My question is related to the file encoding topic. I’m working on a feature that allows users to upload a CSV file that might be in different charset. It’s not only about UTF-8 and I need to detect given encoding and then parse data.
In Golang, Python, Java, C++, Objective-C we have UniversalDetector/chardet libraries. Do we have something similar to the Elixir/Erlang usage? I’m stuck with this.
How are you working with the different charsets/encodings in Elixir applications? I know - that’s not the main problem to which was designed this language, but I won’t use erlports or AWS Lambda only for detecting charset.

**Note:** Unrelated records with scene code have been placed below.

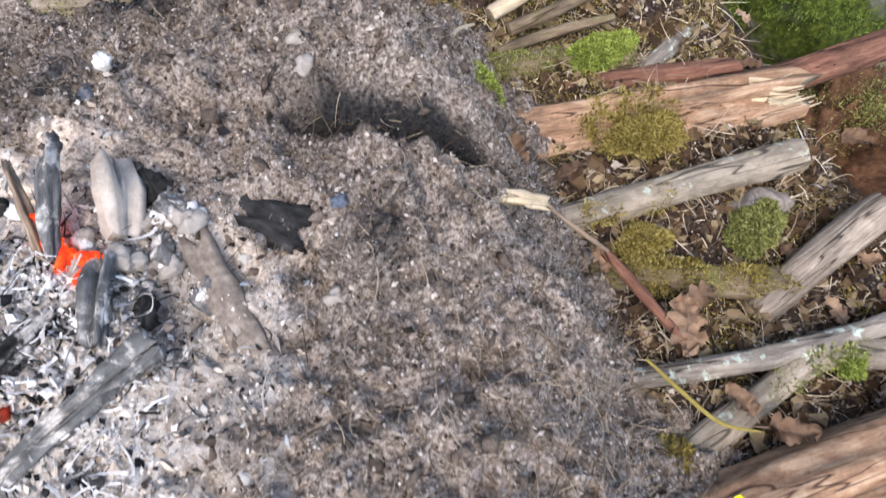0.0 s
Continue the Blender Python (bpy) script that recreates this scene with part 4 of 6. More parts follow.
# lumps coloured black to carry the deep shade under the bed
part("peat", v, f, M_SHADEPEAT, hang, "", shade=False, kind="stuff")
v, f = strands(np.stack([x, y, z], -1), np.stack([r.normal(size=n) * 0.5, r.normal(size=n) * 0.5, -np.ones(n)], -1), r.uniform(0.02, 0.07, n), r.uniform(0.0006, 0.002, n), 65, 5, 1.8, 0.4)
part("root_fringe", v, f, M_PEAT, hang, "", shade=False, kind="stuff")

# ---------------------------------------------------------------- stump, roots and sticks on the ground below
log("root", [(-0.98, 0.82, 0.0), (-0.93, 0.77, 0.05), (-0.79, 0.70, 0.065), (-0.69, 0.60, 0.08), (-0.655, 0.45, 0.09), (-0.668, 0.27, 0.16), (-0.68, 0.08, 0.27), (-0.685, -0.05, 0.33)], [0.024, 0.031, 0.035, 0.037, 0.037, 0.038, 0.040, 0.042], M_MOSSBARK, "grey-green bent root of a rotten stump", "root", seed=70, ends=(None, None), lump=0.12, groove=0.1)
log("log", [(-0.665, 0.20, 0.03), (-0.69, 0.02, 0.03), (-0.75, -0.22, 0.045), (-0.8, -0.5, 0.07)], [0.033, 0.036, 0.036, 0.036], M_LICHEN, "grey lichen-spotted log on the woodland floor", seed=71)
log("log", [(-0.285, 0.70, 0.0), (-0.33, 0.55, -0.03), (-0.385, 0.30, -0.02), (-0.37, 0.0, 0.0), (-0.34, -0.35, 0.03)], [0.033, 0.035, 0.038, 0.036, 0.036], M_LICHEN, "crooked pale log lying on the ground", seed=72)
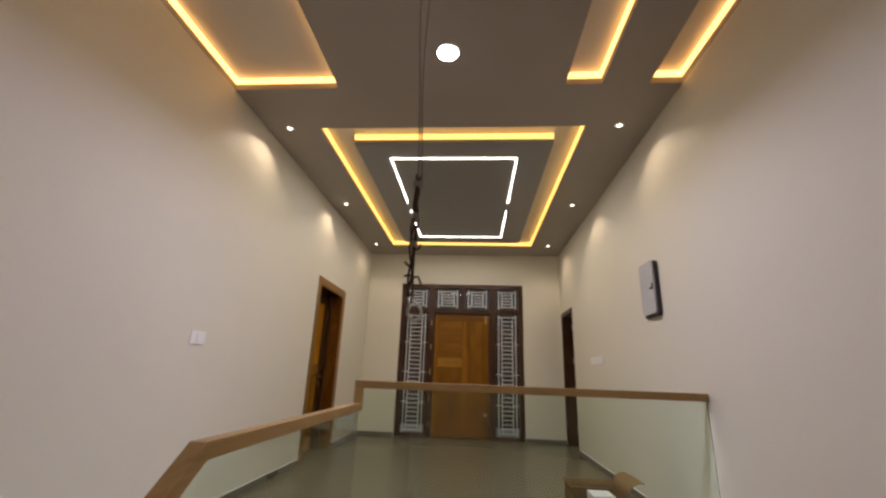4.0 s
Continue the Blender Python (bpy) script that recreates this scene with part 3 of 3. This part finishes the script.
for z in (0.55, 1.08, 1.60):
    for y0, y1 in ((KY0 + 0.0255, 5.1995), (5.2255, KY1 - 0.0255)):
        part("shelf", B(XR + 0.07, KX - 0.001, y0, y1, ZG + z, ZG + z + 0.022, r=0.002), DARK_TEAK, d)
tagged(part("storage_box", B(XR + 0.16, KX - 0.03, 5.30, 5.78, ZG + 1.103, ZG + 1.50, r=0.006), CREAM_TILE), "beige box standing on a cupboard shelf", "box")

# ---- outside ----
setting("ground", B(-400, 400, YG + T, 800, ZG - 0.3, ZG - 0.1), SOIL, "dark ground outside the house", "ground")
setting("floor_balcony", B(-2.2, 2.04, YF + T, 10.0, -0.2, -0.03), RENDER_OUT, "tiled balcony floor outside the entrance", "balcony")
setting("wall_porch", B(-2.4, 2.4, 9.3, 9.5, ZG - 0.1, -0.2), RENDER_OUT, "pale plastered porch wall outside", "wall")
# unseen lamp, added to brighten the porch wall behind the lower side lights
t = thing("porch_fill_lamp", (0.2, 8.4, -0.2), "unseen round lamp added to brighten the porch wall", "ceiling lamp")
part("diffuser", rod(bmesh.new(), (0.2, 8.4, -0.23), (0.2, 8.4, -0.2), 0.1, 24), LIT_LENS, t)
lamp("porch_fill_light", "AREA", (0.2, 8.4, -0.25), 45.0, (0.9, 0.9, 1.0), 0.2)
# self-glowing sheet, stands in for the pale light behind the right side light
dusk_glow = glow("pale_dusk_sheet_glow", (0.38, 0.52, 0.88), 0.27, 0.02)
setting("backdrop", B(2.75, 14.0, 15.0, 15.02, ZG - 0.1, 9.0), dusk_glow, "glowing sheet in place of pale blue dusk light beyond the balcony", "backdrop")
# added black mass, sized to give the dark band in the left panes
house = thing("dark_house_block", (-4.0, 20.0, ZG - 0.1), "black house shape added to darken the view through the left side light", "house")
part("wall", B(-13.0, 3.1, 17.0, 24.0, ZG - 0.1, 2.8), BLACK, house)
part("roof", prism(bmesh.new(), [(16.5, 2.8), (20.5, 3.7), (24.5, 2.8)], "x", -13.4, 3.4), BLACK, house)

# ---- things on the walls ----
def switch(name, wall, y0, y1, z0, z1, n, group=""):
    s = 1 if wall == XL else -1
    lo, hi = sorted((wall, wall + s * 0.010))
    t = thing(name, (wall, (y0 + y1) / 2, (z0 + z1) / 2), "white plastic switch plate on the cream wall", "switch", group)
    part("plate", B(lo + 0.0005, hi, y0, y1, z0, z1, r=0.003), PLASTIC, t)
    if n == 1:
        y0, y1 = (y0 + y1) / 2 - 0.035, (y0 + y1) / 2 + 0.035
    step = (y1 - y0 - 0.03) / n
    for i in range(n):
        a = y0 + 0.015 + i * step
        l2, h2 = sorted((wall + s * 0.0105, wall + s * 0.0145))
        part("rocker", B(l2, h2, a + 0.003, a + step - 0.003, z0 + 0.018, z1 - 0.018, r=0.0015), PLASTIC, t)


switch("switch_plate", XL, 3.096, 3.252, 1.187, 1.281, 1)
switch("switch_board", XR, 5.483, 5.745, 1.222, 1.315, 6, "hall switch boards")
switch("switch_board", XR, 5.767, 6.03, 1.222, 1.315, 6, "hall switch boards")
t = thing("distribution_board", (XR, 3.945, 1.82), "grey metal distribution board with dark edge", "fuse box")


def rounded(y0, y1, z0, z1, r, n=6):
    """Outline of an upright plate with round corners, as (y, z) pairs."""
    out = []
    for cy, cz, a in ((y1 - r, z1 - r, 0), (y0 + r, z1 - r, 90), (y0 + r, z0 + r, 180), (y1 - r, z0 + r, 270)):
        for k in range(n + 1):
            w = radians(a + 90 * k / n)
            out.append((cy + r * math.cos(w), cz + r * math.sin(w)))
    return out


part("back_box", prism(bmesh.new(), rounded(3.797, 4.090, 1.573, 2.045, 0.034), "x", XR - 0.032, XR - 0.0005, r=0.003), BLACK, t)
part("cover", prism(bmesh.new(), rounded(3.813, 4.094, 1.594, 2.049, 0.030), "x", XR - 0.046, XR - 0.0325, r=0.004), BOARD, t)
part("latch", box(B(XR - 0.053, XR - 0.0455, 3.828, 3.844, 1.80, 1.850, r=0.003), XR - 0.058, XR - 0.0495, 3.834, 3.880, 1.800, 1.815, r=0.003), BLACK, t)

# ---- wiring left hanging for a chandelier ----
wx, wy = 0.100, 1.322
t = thing("hanging_wire", (wx, wy, ZC), "loose chandelier wires with taped joint and steel hook", "wire")
for s, k in ((-1, 0.0), (1, 1.3)):
    pts = [(wx + s * 0.010 + 0.010 * math.sin(z * 5 + k), wy + 0.008 * math.cos(z * 4 + k), z) for z in np.linspace(ZC, 1.54, 24)]
    part("cable", tube(bmesh.new(), pts, 0.0022), GREY_WIRE, t, smooth=True)
for k in range(4):
    pts = [(wx + (0.0065 + 0.004 * math.sin(z * 31 + k)) * math.cos(z * 22 + k * 1.57), wy + 0.007 * math.sin(z * 22 + k * 1.57), z) for z in np.linspace(1.575, 1.235, 30)]
    part("twisted_wire", tube(bmesh.new(), pts, 0.0031, 6), WIRE, t, smooth=True)
for z, a, b in ((1.36, 0.026, 0.016), (1.315, -0.024, 0.012), (1.285, 0.032, -0.022), (1.29, -0.022, -0.004)):
    part("wire_end", tube(bmesh.new(), [(wx, wy, z), (wx + a * 0.5, wy + 0.004, z + 0.003), (wx + a * 0.8, wy - 0.008, z + b * 0.8)], 0.003), WIRE, t, smooth=True)
pts = [(wx + 0.012 + 0.016 * math.sin(a), wy + 0.008 * math.sin(a), 1.197 + 0.021 * math.cos(a)) for a in np.linspace(-0.2, 5.7, 22)]
for z in (1.548, 1.455, 1.375):
    part("tape_wrap", rod(bmesh.new(), (wx, wy, z - 0.008), (wx, wy, z + 0.008), 0.0105, 10), GREY_WIRE, t, "grey tape wrap", smooth=False)
part("hook", tube(bmesh.new(), [(wx, wy, 1.27)] + pts, 0.0042), STEEL, t, "steel ceiling hook", smooth=True)

# ---- open carton on the floor ----
t = thing("cardboard_box", (1.24, 3.90, 0.0), "open brown cardboard box with packing paper inside", "box")
c0, c1, d0, d1, hb = 1.0, 1.385, 3.66, 4.06, 0.225
for x0, x1, y0, y1 in ((c0, c1, d0, d0 + 0.006), (c0, c1, d1 - 0.006, d1), (c0, c0 + 0.006, d0 + 0.0065, d1 - 0.0065), (c1 - 0.006, c1, d0 + 0.0065, d1 - 0.0065)):
    part("side", B(x0, x1, y0, y1, 0.001, hb, r=0.0015), CARD, t)
part("bottom", B(c0 + 0.0065, c1 - 0.0065, d0 + 0.0065, d1 - 0.0065, 0.001, 0.008), CARD, t)


def flap(hx, hy, along, length, wide, lift, curl=-40, name="flap"):
    """A flap hinged at the rim: along is its hinge, and it leans outward and up by lift degrees."""
    top, low, y, z, n = [], [], 0.0, 0.0, 7
    for k in range(n + 1):
        a = radians(lift + curl * (k / n - 0.5))
        top.append((y - 0.002 * math.sin(a), z + 0.002 * math.cos(a)))
        low.append((y + 0.002 * math.sin(a), z - 0.002 * math.cos(a)))
        y, z = y + length / n * math.cos(a), z + length / n * math.sin(a)
    b = prism(bmesh.new(), top + low[::-1], "x", -wide / 2, wide / 2)
    bmesh.ops.transform(b, matrix=Matrix.Translation((hx, hy, hb + 0.004)) @ Matrix.Rotation(radians(along), 4, "Z"), verts=b.verts)
    part(name, b, CARD, t)


flap((c0 + c1) / 2, d1 - 0.004, 0, 0.06, 0.37, 60, -40)
flap(c0 + 0.004, (d0 + d1) / 2, 90, 0.07, 0.38, 62, -40)
flap(c1 - 0.004, (d0 + d1) / 2, -90, 0.20, 0.38, 38, -130)
part("label", B(c0 + 0.015, c0 + 0.21, d0 - 0.0015, d0 - 0.0002, 0.05, 0.19), LABEL, t, "pale blue shipping label")
for i in range(5):
    part("label_print", B(c0 + 0.03, c0 + 0.16 - 0.02 * (i % 3), d0 - 0.0025, d0 - 0.0017, 0.070 + 0.022 * i, 0.076 + 0.022 * i), GREY_WIRE, t)
bm = B(c0 + 0.13, c0 + 0.29, d0 + 0.04, d0 + 0.22, 0.12, 0.250, r=0.006)
tagged(part("packing_block", bm, PAPER), "white packing block lying in the cardboard box", "packing")
pts = [(c1 + 0.03 + 0.05 * math.sin(u * 4), 3.60 + u * 0.5, 0.008 + 0.25 * max(0, u - 0.55)) for u in np.linspace(0, 1, 22)]
tagged(part("loose_cable", tube(bmesh.new(), pts, 0.005), PLASTIC, None, smooth=True), "white cable trailing from the cardboard box", "cable")
pts = [(c1 - 0.03 + 0.045 * u, d0 - 0.012 - 0.05 * u * u, 0.155 - 0.15 * u) for u in np.linspace(0, 1, 12)]
tagged(part("loose_cable", tube(bmesh.new(), pts, 0.0035), PLASTIC, None, smooth=True), "white cable end hanging down the cardboard box", "cable")
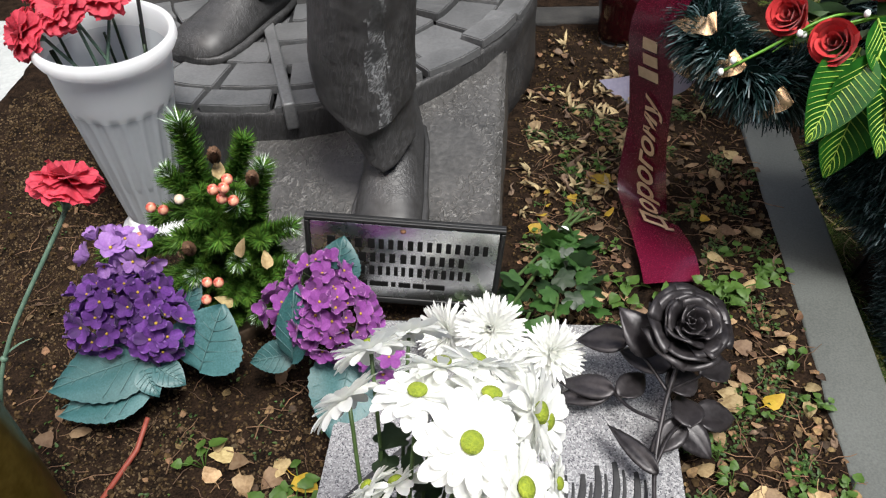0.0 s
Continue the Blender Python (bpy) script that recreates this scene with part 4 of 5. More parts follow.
def build_iron_rose():
    random.seed(3)
    o = Vector((0.316, 0.40, 0.055))
    rose = thing("iron_rose", o, "dark forged iron rose lying across the granite slab", "metal rose")
    c, way = Vector((0.357, 0.724, 0.160)), Vector((0.24, -0.30, 0.90))
    m = Matrix.Translation(-o) @ aim(c, way, 0.4, 1.04)
    for k, (r, h, wide, curl, count) in enumerate(ROSE_LAYERS):
        for i in range(count):
            piece = rose_petal(r, h * rnd(0.94, 1.06), wide, curl * rnd(0.6, 1.5), ragged=0.0022)
            ob = part("petal", moved(piece, m @ Matrix.Rotation(2 * math.pi * (i + 0.37 * k) / count + rnd(-0.14, 0.14), 4, "Z") @ pose(rnd(-0.0015, 0.0015), 0, rnd(-0.002, 0.002), rnd(-9, 9), rnd(-9, 9), 0)), M_IRON, rose)
            thicken(ob, 0.0016)
    base = c - way.normalized() * 0.01
    pts = spline([(0.277, 0.352, 0.002), (0.308, 0.402, 0.050), (0.316, 0.44, 0.057), (0.315, 0.52, 0.060), (0.320, 0.60, 0.074), (0.334, 0.66, 0.106), (0.35, 0.70, 0.140), tuple(base)], 6)
    part("stem", tube([Vector(p) - o for p in pts], [0.0027 + 0.0005 * math.sin(9 * i) for i in range(len(pts))], 8), M_IRON, rose)
    part("calyx", moved(lathe([(0.0, -0.012), (0.007, -0.010), (0.011, 0.0), (0.017, 0.006), (0.0, 0.008)], 16), m), M_IRON, rose)
    leaves = [((0.298, 0.733, 0.130), (0.238, 0.746, 0.120), 0.034), ((0.344, 0.700, 0.122), (0.289, 0.741, 0.112), 0.038), ((0.279, 0.693, 0.085), (0.214, 0.690, 0.075), 0.028), ((0.282, 0.687, 0.093), (0.217, 0.710, 0.085), 0.028),
              ((0.286, 0.683, 0.090), (0.322, 0.724, 0.085), 0.030), ((0.338, 0.682, 0.110), (0.380, 0.708, 0.100), 0.036), ((0.362, 0.641, 0.092), (0.357, 0.693, 0.090), 0.034), ((0.380, 0.710, 0.100), (0.426, 0.742, 0.085), 0.034),
              ((0.359, 0.656, 0.080), (0.319, 0.622, 0.070), 0.030), ((0.354, 0.672, 0.060), (0.392, 0.640, 0.040), 0.036), ((0.375, 0.685, 0.055), (0.430, 0.698, 0.038), 0.038), ((0.321, 0.586, 0.082), (0.272, 0.640, 0.098), 0.020),
              ((0.355, 0.533, 0.068), (0.303, 0.557, 0.066), 0.034)]
    leaves += [((0.360, 0.537, 0.060), (0.397, 0.572, 0.052), 0.032), ((0.358, 0.526, 0.060), (0.322, 0.500, 0.058), 0.032), ((0.362, 0.534, 0.052), (0.420, 0.537, 0.042), 0.032), ((0.400, 0.562, 0.030), (0.456, 0.545, 0.012), 0.034),
               ((0.326, 0.712, 0.130), (0.288, 0.742, 0.176), 0.044)]
    for a, t, w in leaves:
        a, t = Vector(a), Vector(t)
        y = (t - a).normalized()
        x = y.cross(Vector((0.1, -0.35, 1))).normalized()
        z = x.cross(y)
        mm = Matrix.Translation(a - o) @ Matrix((x, y, z)).transposed().to_4x4()
        piece = leaf((t - a).length * 1.03, w * 1.08, 14, 6, bend=0.12, fold=0.32, point=0.95, curl=0.2, serr=0.04)
        ob = thicken(part("leaf", moved(piece, mm), M_IRON, rose), 0.0014)
    twigs = [[(0.316, 0.478, 0.058), (0.332, 0.505, 0.062), (0.357, 0.530, 0.060), (0.395, 0.560, 0.034)], [(0.320, 0.600, 0.074), (0.338, 0.635, 0.082), (0.358, 0.658, 0.078), (0.376, 0.684, 0.058)],
             [(0.328, 0.645, 0.096), (0.300, 0.665, 0.090), (0.282, 0.688, 0.088)], [(0.334, 0.660, 0.106), (0.342, 0.678, 0.110), (0.380, 0.708, 0.100)], [(0.338, 0.672, 0.112), (0.318, 0.705, 0.125), (0.298, 0.733, 0.130)]]
    for t in twigs:
        part("twig", tube([Vector(p) - o for p in spline(t, 4)], 0.0022, 7), M_IRON, rose)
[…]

nimble_csv supports converting data to utf-8 before parsing / converting from utf-8 before dumping. By default it even ships NimbleCSV.Spreadsheet, which uses utf-16 le to work with excel csv’s. But you’ll need to setup a module per encoding.
Thanks for your reply.
You’re right - NimbleCSV supports encoding converting (via :encoding option), but my problem is that I don’t know the encoding of the incoming file. It may be UTF-8 or many different, like these with German characters.
When I’m trying to parse a CSV with German characters I got
no function clause matching in CSV.Decoding.Preprocessing.Lines.starts_sequence?/5
Meh. Do I need to port chardet from the other languages? I’m stuck with this problem.
I know that’s why I explicitly only quoted you asking for the parsing part.
Generally I’d suggest you trying utf-16 le. If the csv comes out of excel this will be the encoding. If you really need the dark arts of detecting encoding (especially if no byte order mark is set) then you’ll need to wait for the input of people more knowledgeable in that than myself.
I’ve by now just let people copy and paste out of excel into a textarea, which results in csv format getting pasted as well.
Tried out a package today called ExMagic that is a nif wrapper around ‘libmagic’… If running the ‘file’ Unix command helps determine the text encoding (not sure if it does) you might get something meaningful from ExMagic by passing it some raw binary… could get away with just the first 2kb or so of the file
I ended up using ExMagic as it is just a Niff wrapper without any processes/gen_server.
I am curious though, you mention this:
The Server should be run under a pool which provides concurrency and resiliency
Is that really necessary? I may not fully understand Niffs - does calling a niff function get serialized somehow? I figured if you were calling the niff from say multiple beam processes they would all just invoke the C code independently of each other, and not require being wrapped in a pool for concurrent access?
Pools as in Poolboy so you have the benefit of not touching the content of the file within the OS process responsible for running BEAM — design wise, I like to isolate external programs and communicate with them using ports rather than use NIFs. When a NIF crashes the whole thing comes down.
While in many cases I would agree. I think libmagic and the file(1) command in unix has been tested extremely thoroughly and if it were to crash with some arbitrary input - that would be worthy of a CVE.
If you write your own low level c implementation and do not have google security engineers fuzzing it for weeks - then yea, would probably be safer as a port…
When comparing gen_magic to ExMagic, I figured the less code wrapped around libmagic - the better.
IMO the addition of a pool, and state(gen_statem) to libmagic is unnecessary complexity - that may introduce different bugs…